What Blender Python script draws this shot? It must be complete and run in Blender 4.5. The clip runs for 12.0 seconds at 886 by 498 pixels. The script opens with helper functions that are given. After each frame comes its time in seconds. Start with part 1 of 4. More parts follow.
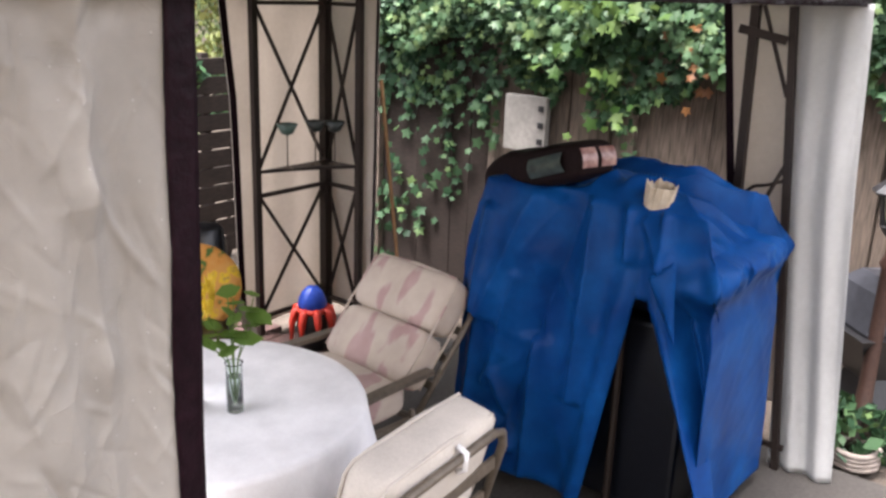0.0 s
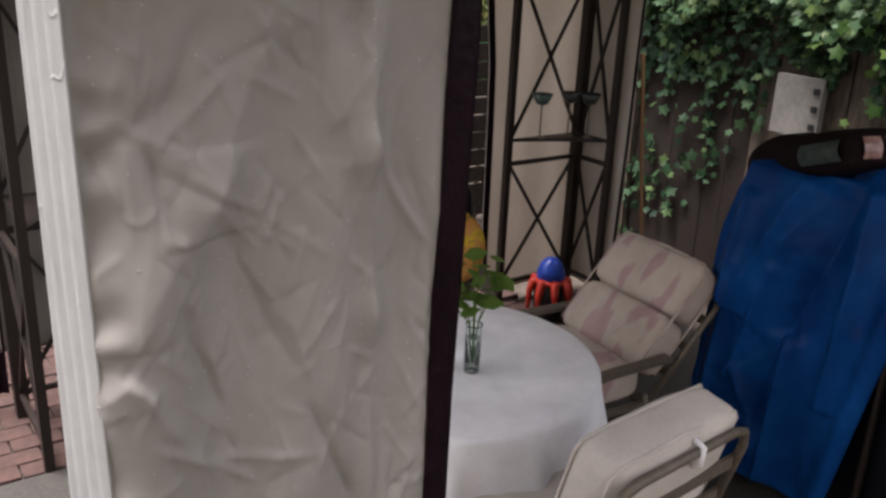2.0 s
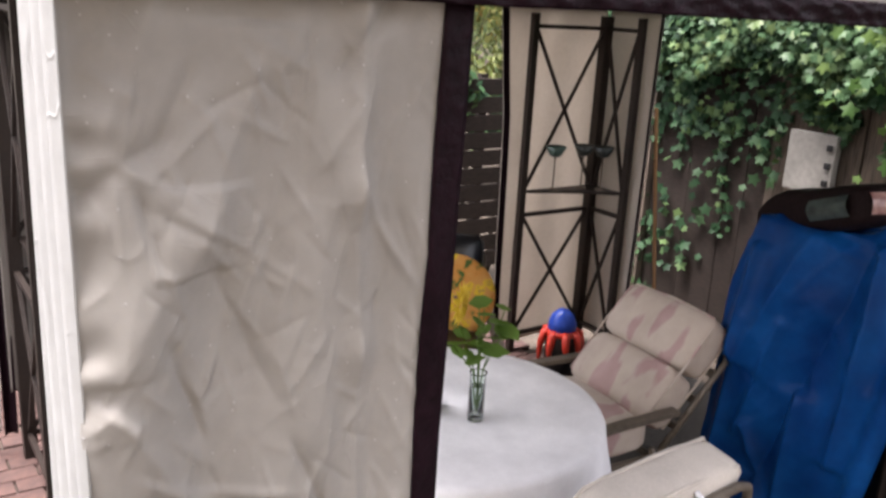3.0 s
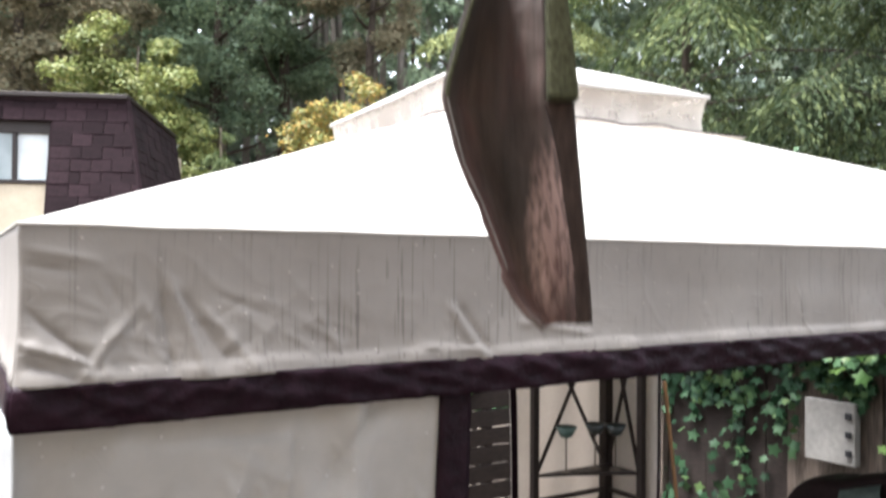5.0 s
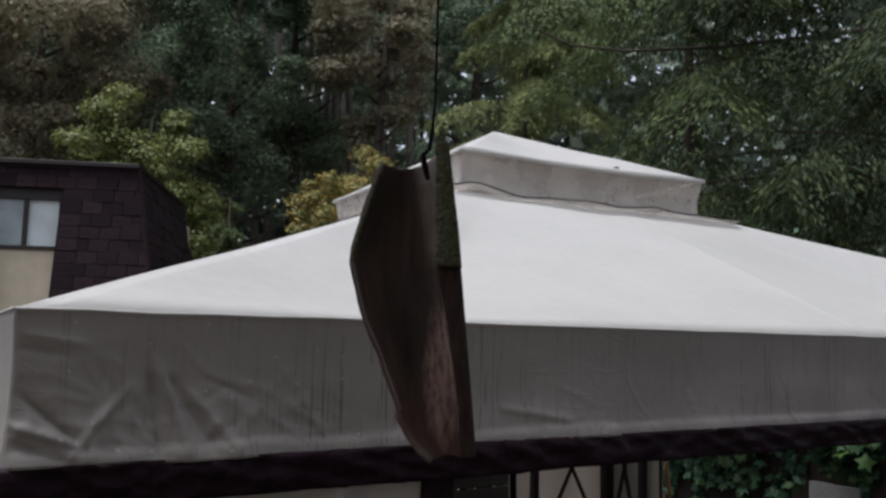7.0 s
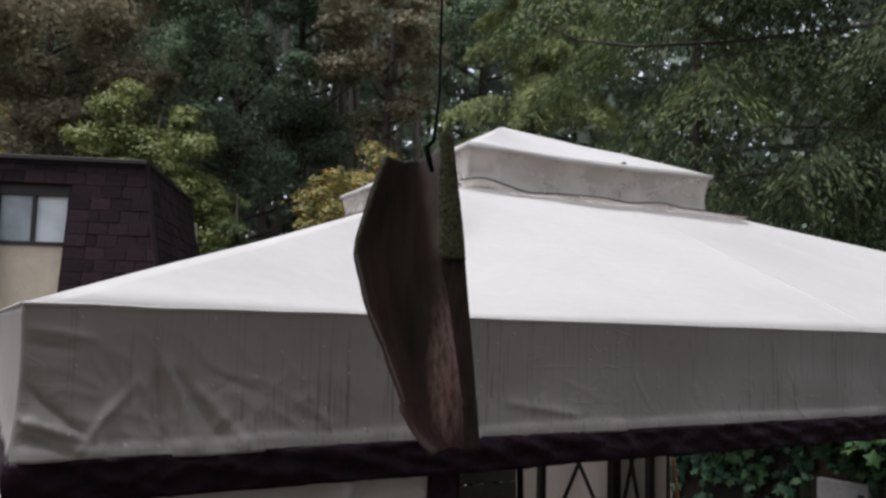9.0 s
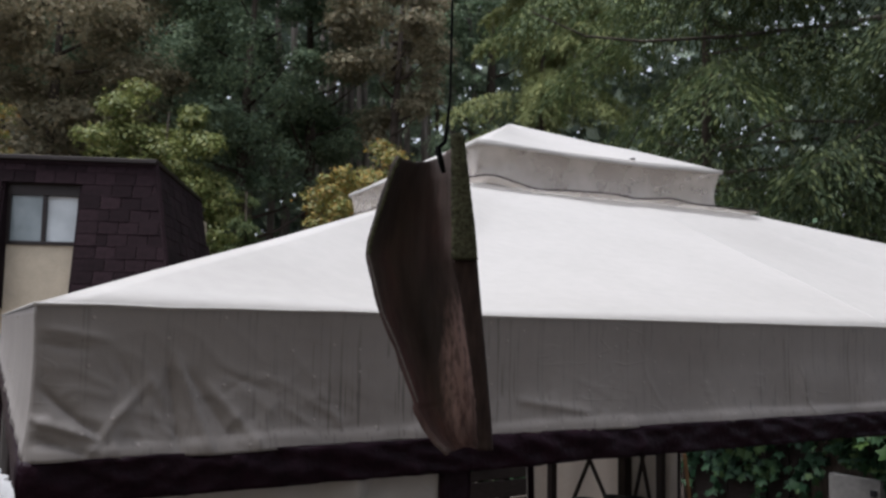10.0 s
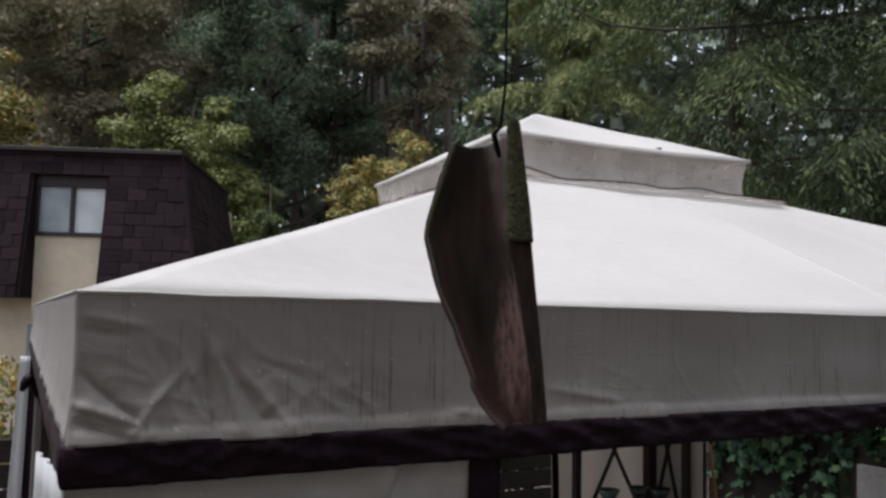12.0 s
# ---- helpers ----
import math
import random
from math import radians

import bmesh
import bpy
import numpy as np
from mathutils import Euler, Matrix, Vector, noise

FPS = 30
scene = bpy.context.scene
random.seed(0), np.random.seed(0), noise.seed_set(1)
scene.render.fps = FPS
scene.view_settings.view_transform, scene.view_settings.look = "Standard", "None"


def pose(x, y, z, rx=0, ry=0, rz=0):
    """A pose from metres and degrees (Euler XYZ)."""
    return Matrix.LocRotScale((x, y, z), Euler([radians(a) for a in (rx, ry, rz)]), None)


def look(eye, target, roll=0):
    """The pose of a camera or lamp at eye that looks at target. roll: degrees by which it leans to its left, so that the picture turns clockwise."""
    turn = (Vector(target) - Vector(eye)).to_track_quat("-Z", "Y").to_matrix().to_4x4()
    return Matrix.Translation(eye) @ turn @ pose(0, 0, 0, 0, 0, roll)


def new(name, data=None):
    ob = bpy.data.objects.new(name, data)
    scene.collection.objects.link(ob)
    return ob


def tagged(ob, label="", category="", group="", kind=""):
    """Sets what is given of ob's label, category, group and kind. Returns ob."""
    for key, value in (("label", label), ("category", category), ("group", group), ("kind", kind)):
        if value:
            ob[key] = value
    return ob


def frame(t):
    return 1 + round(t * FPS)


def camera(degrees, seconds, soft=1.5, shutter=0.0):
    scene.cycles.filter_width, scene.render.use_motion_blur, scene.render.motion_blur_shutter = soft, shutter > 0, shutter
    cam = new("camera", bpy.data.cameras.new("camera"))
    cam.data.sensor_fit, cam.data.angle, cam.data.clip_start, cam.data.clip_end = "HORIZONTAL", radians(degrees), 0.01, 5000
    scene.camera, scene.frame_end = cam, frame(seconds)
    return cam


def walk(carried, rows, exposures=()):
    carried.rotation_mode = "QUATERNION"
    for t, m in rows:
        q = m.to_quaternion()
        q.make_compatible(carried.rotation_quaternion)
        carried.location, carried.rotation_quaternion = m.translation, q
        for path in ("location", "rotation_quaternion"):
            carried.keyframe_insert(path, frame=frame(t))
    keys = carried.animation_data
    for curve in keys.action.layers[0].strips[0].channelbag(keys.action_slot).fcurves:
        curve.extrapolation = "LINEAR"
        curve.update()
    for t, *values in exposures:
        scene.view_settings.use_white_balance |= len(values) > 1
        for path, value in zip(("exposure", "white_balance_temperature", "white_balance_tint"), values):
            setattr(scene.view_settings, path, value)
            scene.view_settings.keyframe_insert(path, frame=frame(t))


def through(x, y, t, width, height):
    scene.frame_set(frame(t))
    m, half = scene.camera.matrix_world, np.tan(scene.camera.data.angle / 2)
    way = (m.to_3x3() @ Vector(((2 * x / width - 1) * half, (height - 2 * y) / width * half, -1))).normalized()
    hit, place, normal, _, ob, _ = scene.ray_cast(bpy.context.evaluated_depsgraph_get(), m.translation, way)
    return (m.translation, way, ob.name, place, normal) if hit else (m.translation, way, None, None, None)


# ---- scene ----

cam = camera(54.0, 12.0, soft=2.7, shutter=0.3)
PATH = [
    (0, (-0.175, -0.877, 2.045), (1.339, 0.296, 1.468), 2.1),
    (0.5, (-0.172, -0.876, 2.041), (1.348, 0.292, 1.473), 2.8),
    (1, (-0.179, -0.874, 2.039), (1.258, 0.4, 1.48), 1.5),
    (1.5, (-0.184, -0.847, 2.033), (1.044, 0.607, 1.418), 1.3),
    (2, (-0.187, -0.841, 2.035), (0.925, 0.686, 1.378), 2.6),
    (2.5, (-0.177, -0.861, 2.033), (0.996, 0.617, 1.372), 4.9),
    (2.7, (-0.173, -0.885, 2.026), (0.928, 0.661, 1.393), 3.8),
    (4.3, (-0.13, -0.851, 2.114), (0.986, 0.796, 1.905), 0.8),
    (4.5, (-0.127, -0.850, 2.128), (0.986, 0.803, 1.972), 0.1),
    (4.7, (-0.115, -0.828, 2.146), (0.964, 0.854, 2.066), -0.8),
    (4.9, (-0.108, -0.814, 2.166), (0.987, 0.86, 2.161), -0.1),
    (5, (-0.107, -0.809, 2.176), (0.998, 0.857, 2.208), 0.4),
    (5.2, (-0.107, -0.807, 2.194), (0.988, 0.861, 2.329), 1.0),
    (5.5, (-0.11, -0.822, 2.197), (1.054, 0.791, 2.408), 2.0),
    (6, (-0.107, -0.852, 2.197), (0.997, 0.807, 2.371), 1.7),
    (6.5, (-0.105, -0.85, 2.195), (0.996, 0.811, 2.372), 0.9),
    (7, (-0.105, -0.85, 2.193), (0.981, 0.818, 2.389), 1.4),
    (7.5, (-0.105, -0.851, 2.193), (0.965, 0.829, 2.376), 1.6),
    (9.5, (-0.104, -0.85, 2.192), (0.969, 0.827, 2.379), 1.4),
    (10, (-0.105, -0.85, 2.193), (0.951, 0.839, 2.372), 1.1),
    (10.5, (-0.106, -0.853, 2.193), (0.935, 0.845, 2.369), 1.0),
    (11, (-0.104, -0.85, 2.193), (0.926, 0.856, 2.362), 0.9),
    (11.5, (-0.105, -0.849, 2.192), (0.919, 0.861, 2.359), 1.0),
    (12, (-0.116, -0.852, 2.19), (0.896, 0.866, 2.347), 1.2),
]
EXPOSURES = [(0.0, 3.75, 6450, 16), (1.0, 3.6, 6450, 16), (1.5, 3.05, 6450, 16), (2.0, 2.5, 6550, 16), (2.5, 2.8, 6550, 17), (4.3, 4.2, 6350, 13), (5.0, 3.6, 6100, 11),
             (5.5, 2.85, 5900, 9), (6.0, 1.9, 5800, 9), (6.5, 1.55, 5800, 11), (7.0, 1.33, 5850, 12), (7.5, 1.52, 5950, 13), (9.5, 1.63, 5930, 14), (12.0, 1.63, 5950, 14)]
walk(cam, [(t, look(eye, target, roll)) for t, eye, target, roll in PATH], EXPOSURES)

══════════

Stated exercise:
Reproduce the material above in full, exactly, with no images.

Exercise output:
What Blender Python script draws this shot? It must be complete and run in Blender 4.5. The clip runs for 12.0 seconds at 886 by 498 pixels. The script opens with helper functions that are given. After each frame comes its time in seconds. Start with part 1 of 4. More parts follow.
0.0 s
2.0 s
3.0 s
5.0 s
7.0 s
9.0 s
10.0 s
12.0 s
# ---- helpers ----
import math
import random
from math import radians

import bmesh
import bpy
import numpy as np
from mathutils import Euler, Matrix, Vector, noise

FPS = 30
scene = bpy.context.scene
random.seed(0), np.random.seed(0), noise.seed_set(1)
scene.render.fps = FPS
scene.view_settings.view_transform, scene.view_settings.look = "Standard", "None"


def pose(x, y, z, rx=0, ry=0, rz=0):
    """A pose from metres and degrees (Euler XYZ)."""
    return Matrix.LocRotScale((x, y, z), Euler([radians(a) for a in (rx, ry, rz)]), None)


def look(eye, target, roll=0):
    """The pose of a camera or lamp at eye that looks at target. roll: degrees by which it leans to its left, so that the picture turns clockwise."""
    turn = (Vector(target) - Vector(eye)).to_track_quat("-Z", "Y").to_matrix().to_4x4()
    return Matrix.Translation(eye) @ turn @ pose(0, 0, 0, 0, 0, roll)


def new(name, data=None):
    ob = bpy.data.objects.new(name, data)
    scene.collection.objects.link(ob)
    return ob


def tagged(ob, label="", category="", group="", kind=""):
    """Sets what is given of ob's label, category, group and kind. Returns ob."""
    for key, value in (("label", label), ("category", category), ("group", group), ("kind", kind)):
        if value:
            ob[key] = value
    return ob


def frame(t):
    return 1 + round(t * FPS)


def camera(degrees, seconds, soft=1.5, shutter=0.0):
    scene.cycles.filter_width, scene.render.use_motion_blur, scene.render.motion_blur_shutter = soft, shutter > 0, shutter
    cam = new("camera", bpy.data.cameras.new("camera"))
    cam.data.sensor_fit, cam.data.angle, cam.data.clip_start, cam.data.clip_end = "HORIZONTAL", radians(degrees), 0.01, 5000
    scene.camera, scene.frame_end = cam, frame(seconds)
    return cam


def walk(carried, rows, exposures=()):
    carried.rotation_mode = "QUATERNION"
    for t, m in rows:
        q = m.to_quaternion()
        q.make_compatible(carried.rotation_quaternion)
        carried.location, carried.rotation_quaternion = m.translation, q
        for path in ("location", "rotation_quaternion"):
            carried.keyframe_insert(path, frame=frame(t))
    keys = carried.animation_data
    for curve in keys.action.layers[0].strips[0].channelbag(keys.action_slot).fcurves:
        curve.extrapolation = "LINEAR"
        curve.update()
    for t, *values in exposures:
        scene.view_settings.use_white_balance |= len(values) > 1
        for path, value in zip(("exposure", "white_balance_temperature", "white_balance_tint"), values):
            setattr(scene.view_settings, path, value)
            scene.view_settings.keyframe_insert(path, frame=frame(t))


def through(x, y, t, width, height):
    scene.frame_set(frame(t))
    m, half = scene.camera.matrix_world, np.tan(scene.camera.data.angle / 2)
    way = (m.to_3x3() @ Vector(((2 * x / width - 1) * half, (height - 2 * y) / width * half, -1))).normalized()
    hit, place, normal, _, ob, _ = scene.ray_cast(bpy.context.evaluated_depsgraph_get(), m.translation, way)
    return (m.translation, way, ob.name, place, normal) if hit else (m.translation, way, None, None, None)


# ---- scene ----

cam = camera(54.0, 12.0, soft=2.7, shutter=0.3)
PATH = [
    (0, (-0.175, -0.877, 2.045), (1.339, 0.296, 1.468), 2.1),
    (0.5, (-0.172, -0.876, 2.041), (1.348, 0.292, 1.473), 2.8),
    (1, (-0.179, -0.874, 2.039), (1.258, 0.4, 1.48), 1.5),
    (1.5, (-0.184, -0.847, 2.033), (1.044, 0.607, 1.418), 1.3),
    (2, (-0.187, -0.841, 2.035), (0.925, 0.686, 1.378), 2.6),
    (2.5, (-0.177, -0.861, 2.033), (0.996, 0.617, 1.372), 4.9),
    (2.7, (-0.173, -0.885, 2.026), (0.928, 0.661, 1.393), 3.8),
    (4.3, (-0.13, -0.851, 2.114), (0.986, 0.796, 1.905), 0.8),
    (4.5, (-0.127, -0.850, 2.128), (0.986, 0.803, 1.972), 0.1),
    (4.7, (-0.115, -0.828, 2.146), (0.964, 0.854, 2.066), -0.8),
    (4.9, (-0.108, -0.814, 2.166), (0.987, 0.86, 2.161), -0.1),
    (5, (-0.107, -0.809, 2.176), (0.998, 0.857, 2.208), 0.4),
    (5.2, (-0.107, -0.807, 2.194), (0.988, 0.861, 2.329), 1.0),
    (5.5, (-0.11, -0.822, 2.197), (1.054, 0.791, 2.408), 2.0),
    (6, (-0.107, -0.852, 2.197), (0.997, 0.807, 2.371), 1.7),
    (6.5, (-0.105, -0.85, 2.195), (0.996, 0.811, 2.372), 0.9),
    (7, (-0.105, -0.85, 2.193), (0.981, 0.818, 2.389), 1.4),
    (7.5, (-0.105, -0.851, 2.193), (0.965, 0.829, 2.376), 1.6),
    (9.5, (-0.104, -0.85, 2.192), (0.969, 0.827, 2.379), 1.4),
    (10, (-0.105, -0.85, 2.193), (0.951, 0.839, 2.372), 1.1),
    (10.5, (-0.106, -0.853, 2.193), (0.935, 0.845, 2.369), 1.0),
    (11, (-0.104, -0.85, 2.193), (0.926, 0.856, 2.362), 0.9),
    (11.5, (-0.105, -0.849, 2.192), (0.919, 0.861, 2.359), 1.0),
    (12, (-0.116, -0.852, 2.19), (0.896, 0.866, 2.347), 1.2),
]
EXPOSURES = [(0.0, 3.75, 6450, 16), (1.0, 3.6, 6450, 16), (1.5, 3.05, 6450, 16), (2.0, 2.5, 6550, 16), (2.5, 2.8, 6550, 17), (4.3, 4.2, 6350, 13), (5.0, 3.6, 6100, 11),
             (5.5, 2.85, 5900, 9), (6.0, 1.9, 5800, 9), (6.5, 1.55, 5800, 11), (7.0, 1.33, 5850, 12), (7.5, 1.52, 5950, 13), (9.5, 1.63, 5930, 14), (12.0, 1.63, 5950, 14)]
walk(cam, [(t, look(eye, target, roll)) for t, eye, target, roll in PATH], EXPOSURES)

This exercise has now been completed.